Items from a dataset:
## BEGIN

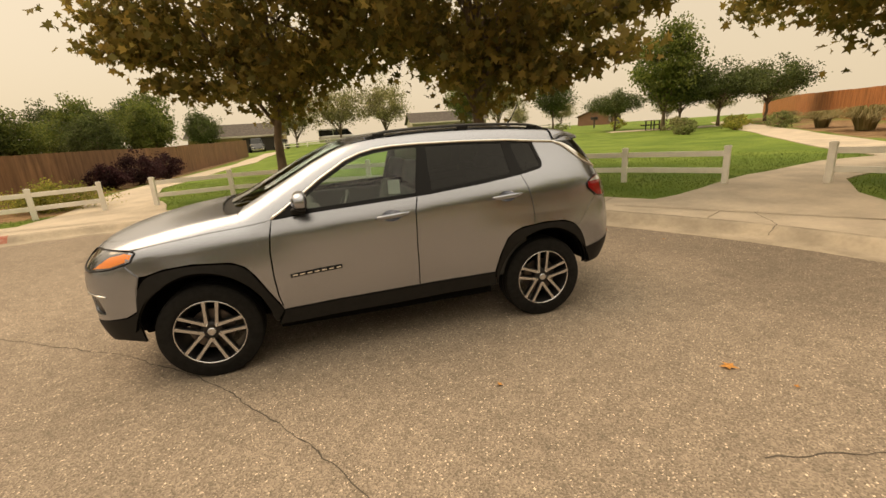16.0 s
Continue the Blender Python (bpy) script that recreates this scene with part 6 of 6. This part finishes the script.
# basketball hoop on the far kerb
hp = thing("basketball_hoop", (2.12, 13.44, 0.01), 8, "portable basketball hoop with black base and clear board", "basketball hoop")
M_HOOPBLACK = mat("black_hoop_steel", (0.012, 0.012, 0.013), rough=0.45)
part("base", boxes((-0.55, 0.55, -0.10, 0.95, 0.0, 0.14), (-0.40, 0.40, 0.05, 0.80, 0.14, 0.20), bevel=0.05), M_HOOPBLACK, hp)
tube("pole", [(0, 0.0, 0.1), (0, -0.22, 1.2), (0, -0.45, 2.35)], 0.045, M_HOOPBLACK, hp)
for s in (-0.3, 0.3):
    tube("brace", [(s, 0.6, 0.17), (0, -0.12, 0.75)], 0.02, M_HOOPBLACK, hp)
M_BOARD = glass_mat("clear_board", (0.55, 0.57, 0.55), 0.05)
bd = part("backboard", boxes((-0.53, 0.53, -0.72, -0.70, 2.12, 2.70)), M_BOARD, hp, "clear backboard with white lines")
part("board_frame", boxes((-0.55, 0.55, -0.735, -0.69, 2.10, 2.13), (-0.55, 0.55, -0.735, -0.69, 2.69, 2.72), (-0.55, -0.52, -0.735, -0.69, 2.13, 2.69), (0.52, 0.55, -0.735, -0.69, 2.13, 2.69)), M_VINYL, bd)
part("target_square", boxes((-0.24, 0.24, -0.73, -0.722, 2.18, 2.20), (-0.24, 0.24, -0.73, -0.722, 2.48, 2.50), (-0.24, -0.22, -0.73, -0.722, 2.20, 2.48), (0.22, 0.24, -0.73, -0.722, 2.20, 2.48)), M_VINYL, bd)
part("board_arm", boxes((-0.20, -0.16, -0.70, -0.40, 2.2, 2.26), (0.16, 0.20, -0.70, -0.40, 2.2, 2.26), (-0.2, 0.2, -0.70, -0.66, 2.0, 2.5)), M_HOOPBLACK, hp)
rimc = [Vector((0.225 * math.cos(a), -1.02 + 0.225 * math.sin(a), 2.17)) for a in np.linspace(0, 2 * math.pi, 25)]
rm = tube("rim", rimc, 0.012, mat("red_rim_paint", (0.40, 0.05, 0.02), rough=0.5), hp, "red hoop rim")
V, F = [], []
for k in range(12):
    for s in (-1, 1):
        a0, a1 = 2 * math.pi * k / 12, 2 * math.pi * (k + s * 1.2) / 12
        v2, f2 = tube_arrays([(0.225 * math.cos(a0), -1.02 + 0.225 * math.sin(a0), 2.17), (0.16 * math.cos((a0 + a1) / 2), -1.02 + 0.16 * math.sin((a0 + a1) / 2), 2.02), (0.12 * math.cos(a1), -1.02 + 0.12 * math.sin(a1), 1.90)], 0.004, 4)
        o = len(V)
        V += v2
        F += [tuple(q + o for q in ff) for ff in f2]
put("net", as_mesh("net", V, F, M_VINYL), rm, "white string net")

# utility pole and wires beyond the houses
up = thing("utility_pole", (56, 27.5, -0.4), 0, "wooden utility pole with crossarms", "utility pole")
M_POLE = mat("weathered_pole_wood", (0.10, 0.075, 0.055), rough=0.9, var=0.2, scale=4)
tube("pole", [(0, 0, 0), (0, 0, 10.8)], [0.16, 0.11], M_POLE, up)
part("crossarm", boxes((-0.06, 0.06, -1.2, 1.2, 10.0, 10.15)), M_POLE, up)
part("crossarm", boxes((-0.06, 0.06, -0.9, 0.9, 9.1, 9.25)), M_POLE, up)
wires = thing("overhead_wires", (56, 27.5, 9.8), 0, "thin dark overhead wires", "wires")
for k, y in enumerate((-1.1, 0.0, 1.1)):
    tube("wire", [Vector((-46 * f, y + 14 * f, 0.35 - 2.2 * 4 * f * (1 - f) * 0.4)) for f in np.linspace(0, 1, 12)], 0.012, M_HOOPBLACK, wires, n=4)

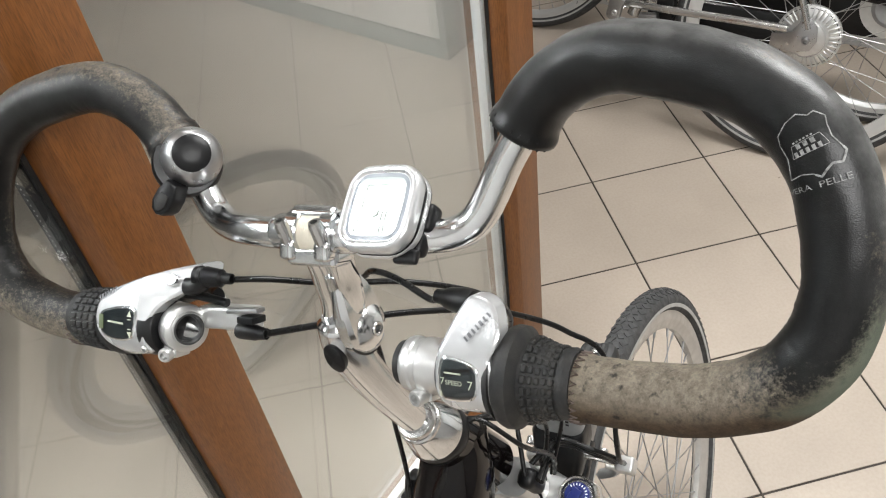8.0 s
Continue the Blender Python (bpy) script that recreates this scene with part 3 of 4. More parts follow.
# right ear of the hinge, drawn up into the arm
part("hinge_ear", sweep(bmesh.new(), [bar(*p) for p in spline([(0.0035, -0.026, -0.017), (0.0035, -0.042, -0.027), (0.0028, -0.058, -0.037), (0.0025, -0.0755, -0.0465), (0.0025, -0.0900, -0.0555)], 10)],
           lambda u: 0.0125 + 0.0085 * math.sin(math.pi * min(1, max(0, (u - 0.15) / 0.98))) if u < 0.72 else 0.0206 * math.sqrt(max(0.02, 1 - ((u - 0.72) / 0.285) ** 2)), 32, up=XB,
           shape=lambda a, u: 1 / max(abs(math.cos(a)) / 0.36, abs(math.sin(a))) if abs(math.cos(a)) > 0.34 else 1 / abs(math.sin(a))), M_CHROME, stem)
m = frame_at(bar(0.0085, -0.0755, -0.0465), bdir(1, 0.03, 0.10))
cap = part("pivot_cap", lathe(bmesh.new(), [(0.0, 0.0030), (0.0030, 0.0030), (0.0033, 0.0078), (0.0070, 0.0080), (0.0120, 0.0063), (0.0165, 0.0030), (0.0184, 0.0006), (0.0188, -0.001), (0.0188, -0.004), (0, -0.004)], m, 48), M_BAR, stem, "domed hinge bolt cap")
part("bolt_socket", lathe(bmesh.new(), [(0.0032, 0.0074), (0.0056, 0.0086), (0.0050, 0.0094), (0.0036, 0.0090), (0.0032, 0.003)], m, 28), M_CHROME2, cap)
part("bolt_socket", lathe(bmesh.new(), [(0, 0.0050), (0.0034, 0.0050), (0.0034, 0.0040), (0, 0.0040)], m, 6), M_BLACK, cap)
part("washer", lathe(bmesh.new(), [(0.0188, -0.0035), (0.0205, -0.0035), (0.0205, -0.0008), (0.0188, -0.0005)], m, 48, True), M_GASKET, cap)
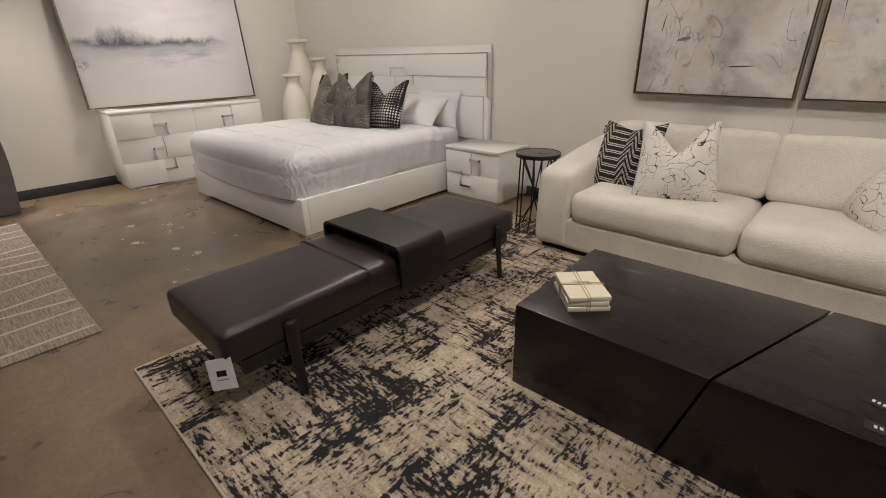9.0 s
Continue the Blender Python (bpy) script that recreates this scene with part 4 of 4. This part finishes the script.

## END

Identify the lines in the entries that hold "finishes" and return each one.

> [Completed task]:
Continue the Blender Python (bpy) script that recreates this scene with part 6 of 6. This part finishes the script.
Continue the Blender Python (bpy) script that recreates this scene with part 4 of 4. This part finishes the script.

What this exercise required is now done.